I'm wondering about Paranoid Schizophrenia...it often shows up in early 20s.
 
  • #613
Sorry, but once staff becomes comfortable with the buzzed in security they can become lax. I have been buzzed in manly places without even giving my name. Am a home health nurse and all I can do is shake my head when I am allowed entry sight unseen.


I remember as a kid, one would go to apartments and buzz many units, someone would always buzz us in, that was 30 some years ago, there has to be a better method for a school to put in place, like an actual real person or person's going outside to let someone in.
 
  • #614
  • #615
I think you are right, wasn't there a broken window?

Yes, and in the press briefing this morning LE specifically said that he was not let into the building but broke in using force.

If he was in an altercation at the school the day before then there is going to be a lot of questions and potential finger pointing from that.

I know, and I dread that! Schools have so many "altercations" (if by that they mean a heated conversation, complaint, argument, etc) - with parents and families and students. They usually aren't signs of an imminent shooting spree. How could anyone predict something that has almost never happened?

Assuming of course he did not threaten violence. Which would be a completely different story.
 
  • #616
  • #617
Money for what? This case has nothing to do with how much Superintendants make annually. They had a security system that you had to be buzzed in. What more could they put in place....are you saying we need to build jail-like-schools If someone goes psycho and wants to get in and kill....they will find a way. It is not the security here that needs to be address IMO.

Money to pay teachers more. Money to better educate our children. Money to be better equipped to deal with the Adam Lanza's of this world. It's not just about security. Adam Lanza was once a student. It's been reported that he was extremely withdrawn and socially awkward. How much attention was paid to this at his own school in his formative years? There are many, many Adam Lanza's of this world that do not go out and do what he did, but if we continue to ignore it (which may have happened in this case), then we are going to have many, many more incidents like this.

Education is the key. Education takes money.

MOO
 
  • #618
It is very possible his problem was not with his mother, it was with the school. His mother might have been killed while he was getting the guns.
 
  • #619
I think you are right, wasn't there a broken window?
One report said he shot out a window to gain entry. At the presser today Lt. Vance said he "was not voluntarily let into the school at all" and also that he "forced his way into the school." But he didn't answer directly about a broken window (or windows) other than to say that some may have been broken by arriving officers as they sought to survey and thus gain control of the situation.

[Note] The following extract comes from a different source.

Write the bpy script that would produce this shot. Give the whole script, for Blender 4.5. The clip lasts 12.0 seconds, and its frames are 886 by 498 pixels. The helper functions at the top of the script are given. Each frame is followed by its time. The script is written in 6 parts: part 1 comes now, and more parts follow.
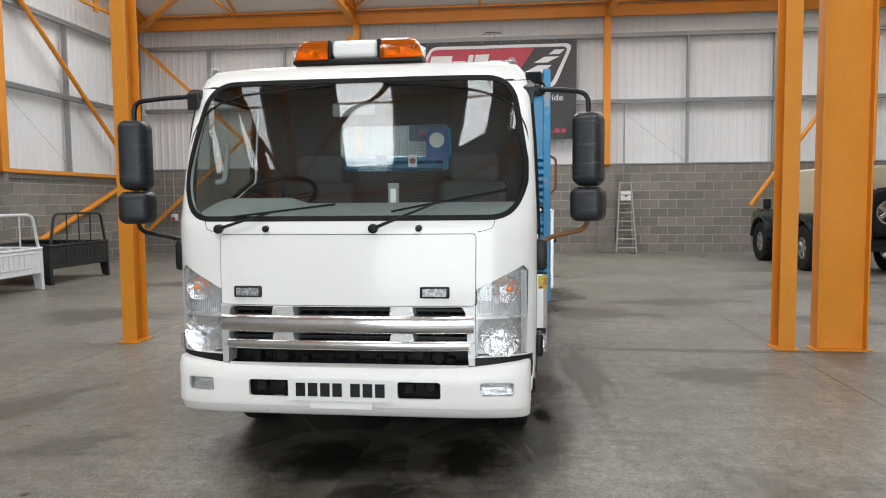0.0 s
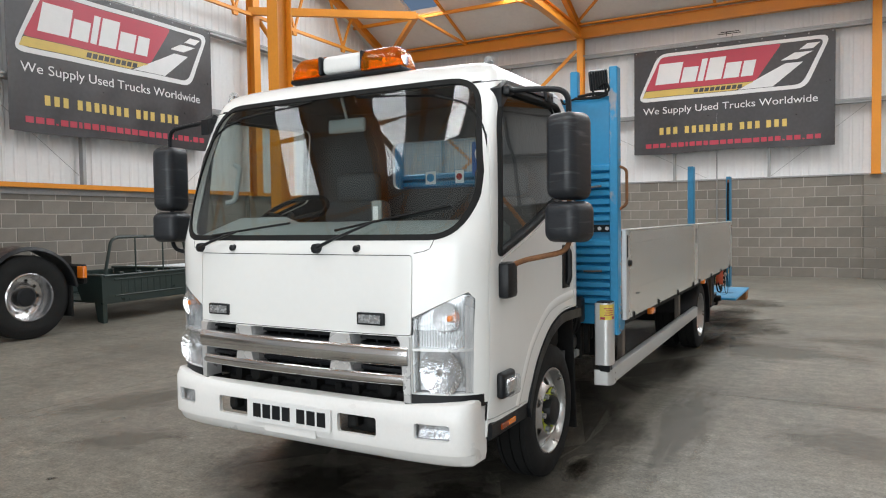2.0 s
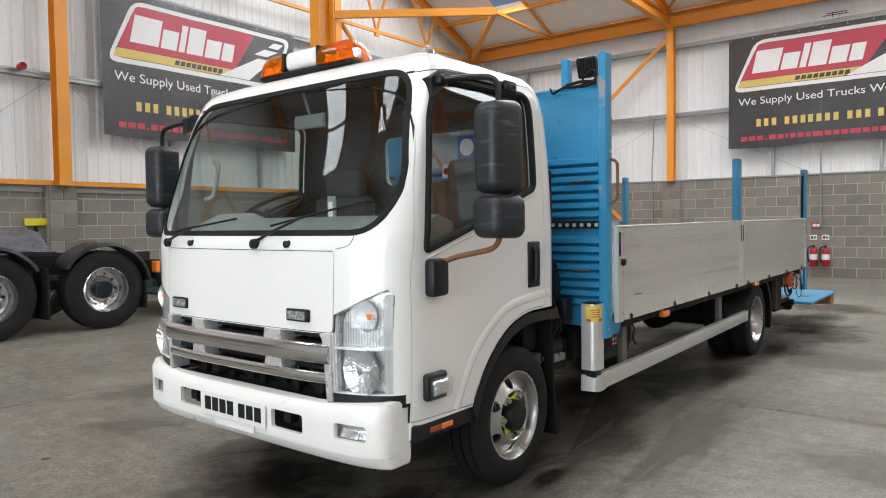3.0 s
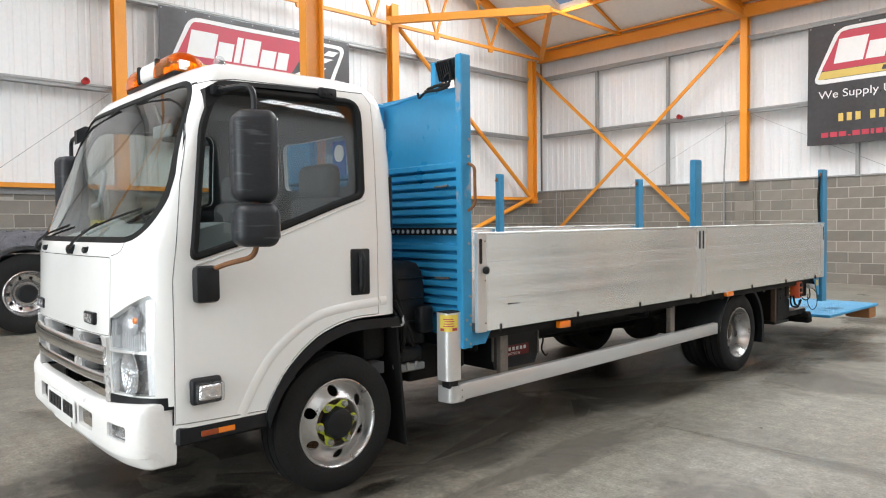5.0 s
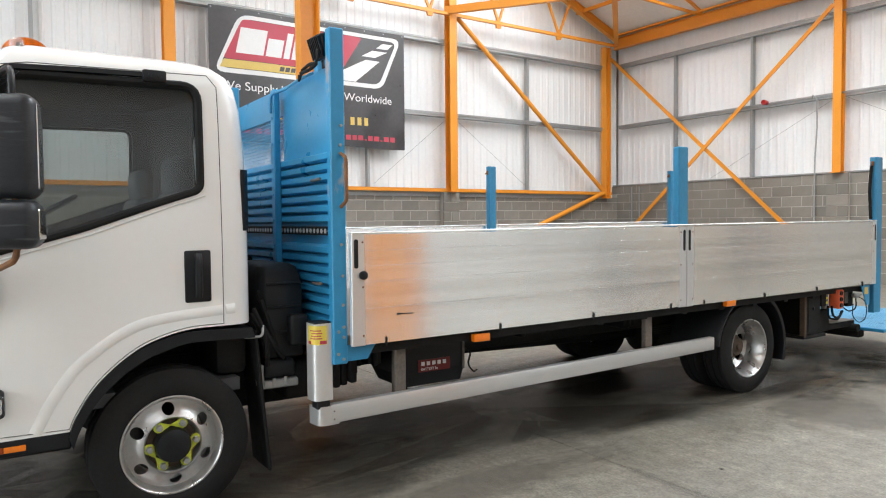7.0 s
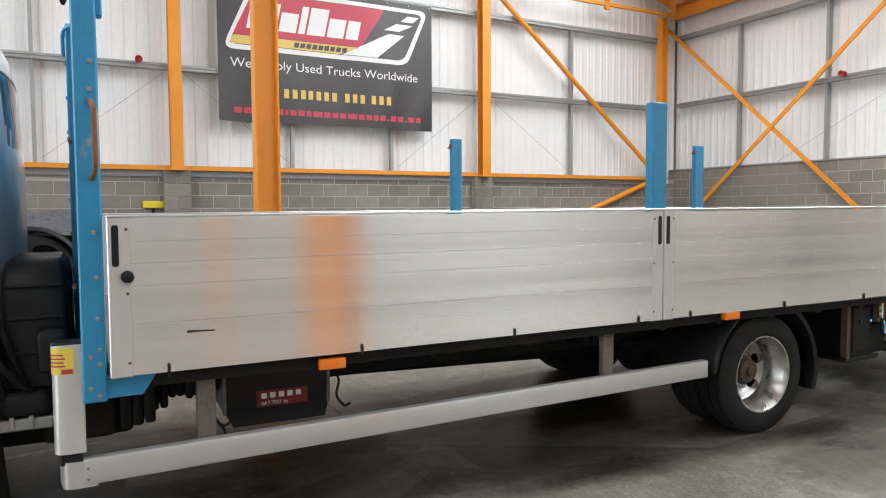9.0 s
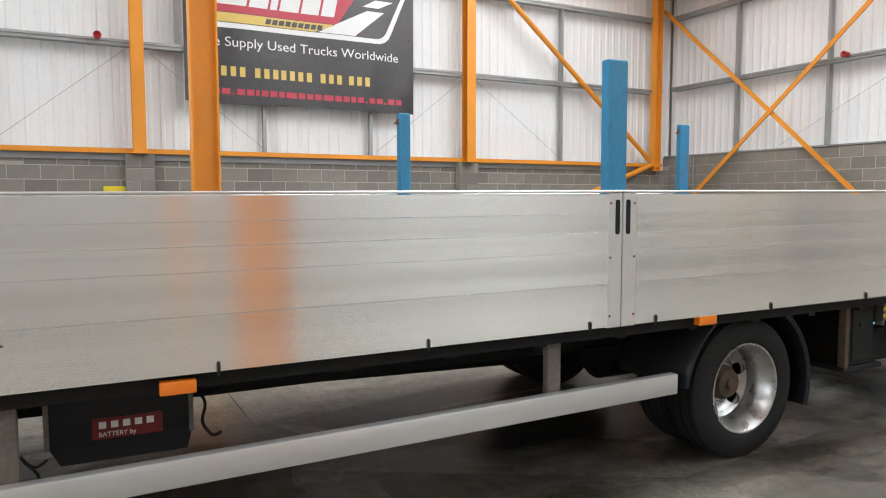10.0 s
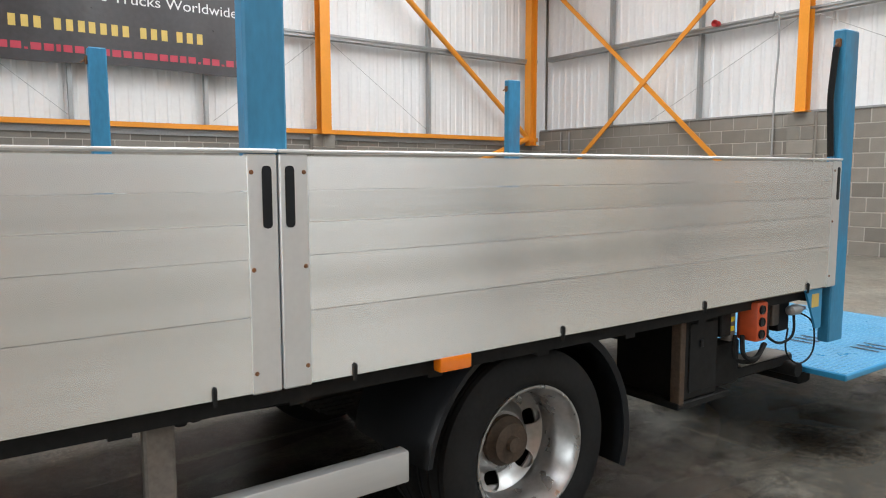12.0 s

New NYT article: Gunman Forced His Way Into School, Police Say
 
  • #620
If point of entry were well controlled, the children could freely walk within the buildings. Several of our schools do keep classroom doors closed, not sure if they are locked though. The doors have a small window at the top third that has wire mesh inside the glass. Point of entry control is essential.

The point of entry was controlled, it had a buzz in system installed.